▸ Given information:

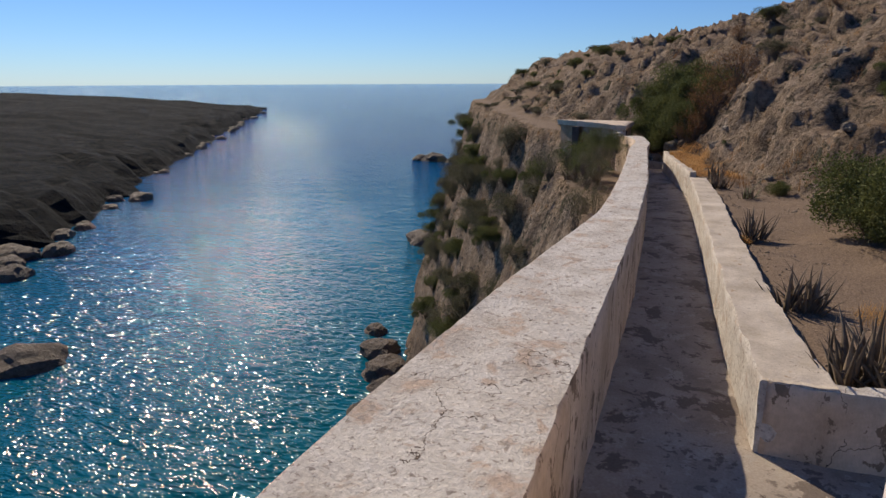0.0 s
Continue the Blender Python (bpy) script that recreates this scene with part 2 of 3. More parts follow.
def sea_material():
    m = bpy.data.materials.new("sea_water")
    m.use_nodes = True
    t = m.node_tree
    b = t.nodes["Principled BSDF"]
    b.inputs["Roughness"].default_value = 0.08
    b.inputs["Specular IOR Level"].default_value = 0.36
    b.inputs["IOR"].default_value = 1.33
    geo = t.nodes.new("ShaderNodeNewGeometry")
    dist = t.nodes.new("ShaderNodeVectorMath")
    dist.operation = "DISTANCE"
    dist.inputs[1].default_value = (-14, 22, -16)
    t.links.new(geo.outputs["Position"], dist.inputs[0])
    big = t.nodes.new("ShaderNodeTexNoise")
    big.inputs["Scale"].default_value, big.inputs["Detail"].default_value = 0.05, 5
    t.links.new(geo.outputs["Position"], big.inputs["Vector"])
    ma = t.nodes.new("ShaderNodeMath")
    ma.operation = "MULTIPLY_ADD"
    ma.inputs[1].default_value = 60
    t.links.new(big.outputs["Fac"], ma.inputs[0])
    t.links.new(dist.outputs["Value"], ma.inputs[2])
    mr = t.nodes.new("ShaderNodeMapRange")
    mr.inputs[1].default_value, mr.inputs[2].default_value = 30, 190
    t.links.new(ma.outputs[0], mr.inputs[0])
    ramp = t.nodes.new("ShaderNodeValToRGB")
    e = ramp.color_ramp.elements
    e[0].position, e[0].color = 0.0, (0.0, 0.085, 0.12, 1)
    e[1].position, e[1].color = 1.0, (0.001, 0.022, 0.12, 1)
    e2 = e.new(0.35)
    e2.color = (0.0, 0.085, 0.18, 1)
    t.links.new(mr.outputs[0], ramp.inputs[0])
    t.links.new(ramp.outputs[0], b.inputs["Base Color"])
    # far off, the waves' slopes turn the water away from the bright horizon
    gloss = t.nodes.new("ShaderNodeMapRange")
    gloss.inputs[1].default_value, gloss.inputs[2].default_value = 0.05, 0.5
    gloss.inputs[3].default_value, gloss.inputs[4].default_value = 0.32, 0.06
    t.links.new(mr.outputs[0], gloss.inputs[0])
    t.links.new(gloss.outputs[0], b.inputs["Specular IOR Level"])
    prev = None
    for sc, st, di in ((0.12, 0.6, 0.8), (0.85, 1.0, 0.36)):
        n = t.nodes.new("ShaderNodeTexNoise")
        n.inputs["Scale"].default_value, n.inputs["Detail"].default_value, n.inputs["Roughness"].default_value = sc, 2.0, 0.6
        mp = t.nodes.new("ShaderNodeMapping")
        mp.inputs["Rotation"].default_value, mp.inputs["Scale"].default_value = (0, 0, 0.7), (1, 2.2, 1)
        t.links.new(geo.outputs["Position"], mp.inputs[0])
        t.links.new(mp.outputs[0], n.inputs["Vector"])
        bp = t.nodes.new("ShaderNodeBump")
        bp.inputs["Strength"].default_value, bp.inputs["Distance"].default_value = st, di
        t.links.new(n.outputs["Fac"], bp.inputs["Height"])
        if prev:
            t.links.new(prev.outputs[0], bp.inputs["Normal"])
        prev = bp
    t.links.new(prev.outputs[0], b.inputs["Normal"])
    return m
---
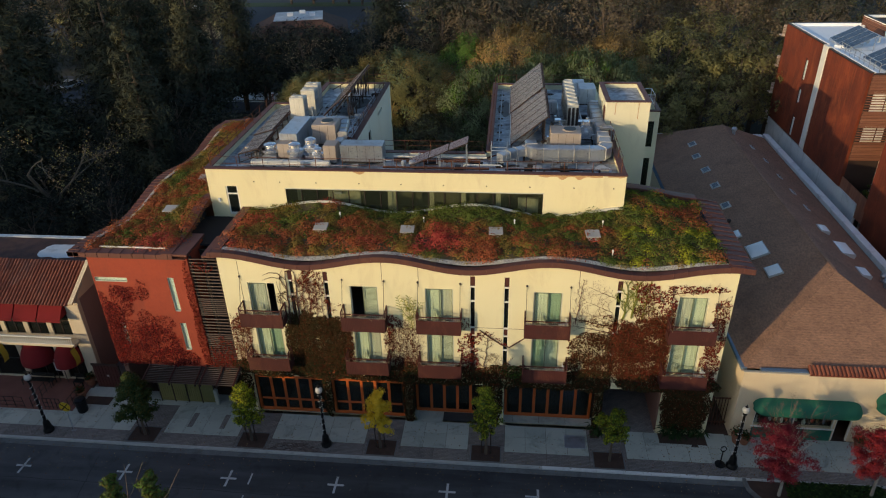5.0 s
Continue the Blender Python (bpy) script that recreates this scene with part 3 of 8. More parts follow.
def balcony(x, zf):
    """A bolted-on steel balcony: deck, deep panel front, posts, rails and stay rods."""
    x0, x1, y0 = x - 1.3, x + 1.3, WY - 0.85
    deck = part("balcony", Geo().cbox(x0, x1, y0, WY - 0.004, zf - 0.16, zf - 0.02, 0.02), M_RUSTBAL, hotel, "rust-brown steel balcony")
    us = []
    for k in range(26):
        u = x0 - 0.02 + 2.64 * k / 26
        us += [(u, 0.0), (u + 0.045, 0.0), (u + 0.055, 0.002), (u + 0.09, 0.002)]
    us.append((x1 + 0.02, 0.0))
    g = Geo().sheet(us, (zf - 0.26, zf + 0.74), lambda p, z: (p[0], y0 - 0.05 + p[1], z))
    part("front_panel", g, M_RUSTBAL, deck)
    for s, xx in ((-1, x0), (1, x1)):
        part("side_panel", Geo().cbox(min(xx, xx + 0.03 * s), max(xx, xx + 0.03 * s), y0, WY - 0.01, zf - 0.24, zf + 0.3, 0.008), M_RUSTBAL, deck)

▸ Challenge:
Pick out, from the lines above, every one that contains the string "with".

▸ Task solution:
Continue the Blender Python (bpy) script that recreates this scene with part 2 of 3. More parts follow.
Continue the Blender Python (bpy) script that recreates this scene with part 3 of 8. More parts follow.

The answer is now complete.